A study of synchronisation in the classical phase-oscillator model of an electrical power grid

Abstract

In this work, we study synchronisation in power grids using a classical phase oscillator model that can be thought of as a variant of the famous Kuramoto model for coupled phase oscillators. In the recent literature, the connection between a Kuramoto-like model and power grids has been made by Filatrella, Nielsen and Pedersen. Here, we will show that this connection goes much further back, to the so-called Classical Model of power grids that was introduced in 1951 by the work of Boast and Rector. We also observe that in 2018, Arinushkin and Anishchenko developed a Kuramotolike model for power grids in which, for the first time, there appear non-negligible phase-lag parameters as a result of the Kron reduced approximation. Although a single phase-lag (or frustration) parameter had been introduced much earlier in the so-called Kuramoto-Sakaguchi model (from 1986), Arinushkin and Anishchenko were the first to introduce multiple phase-lag parameters into a Kuromoto-like model for power grids. Unfortunately, our attempts to replicate their results soon revealed that they used a too-large, fixed time step for the numerical time integration of their equations, and that this led them to make several erroneous conclusions about the grid which they modelled. Therefore, in Chapter 3, we give a detailed critique of the 2018 paper by Arinushkin and Anishchenko.
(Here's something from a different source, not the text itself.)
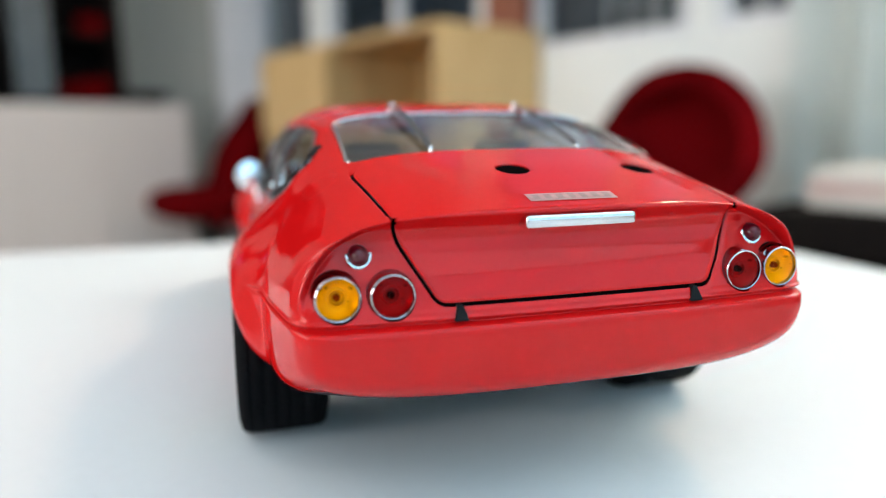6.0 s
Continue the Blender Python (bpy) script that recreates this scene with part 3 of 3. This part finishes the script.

Then, in a follow-up work by Arinushkin and Vadivasova, from 2021, we observe that use was made of nonlinear damping to control the synchronicity of the Kron reduced grid. In this case, we were able to reproduce all the results of Arinushkin and Vadivasova. We were able to develop a more efficient proportional control scheme, based on the global order parameter. Our proposed control scheme and its results were presented at the 2023 International Conference on Electrical, Computer, and Energy Technologies (ICECET). The resulting conference proceeding is included here, in slightly revised form, as Chapter 4. Finally, in Chapter 5, we provide a brief summary of our main findings and some suggestions for future work.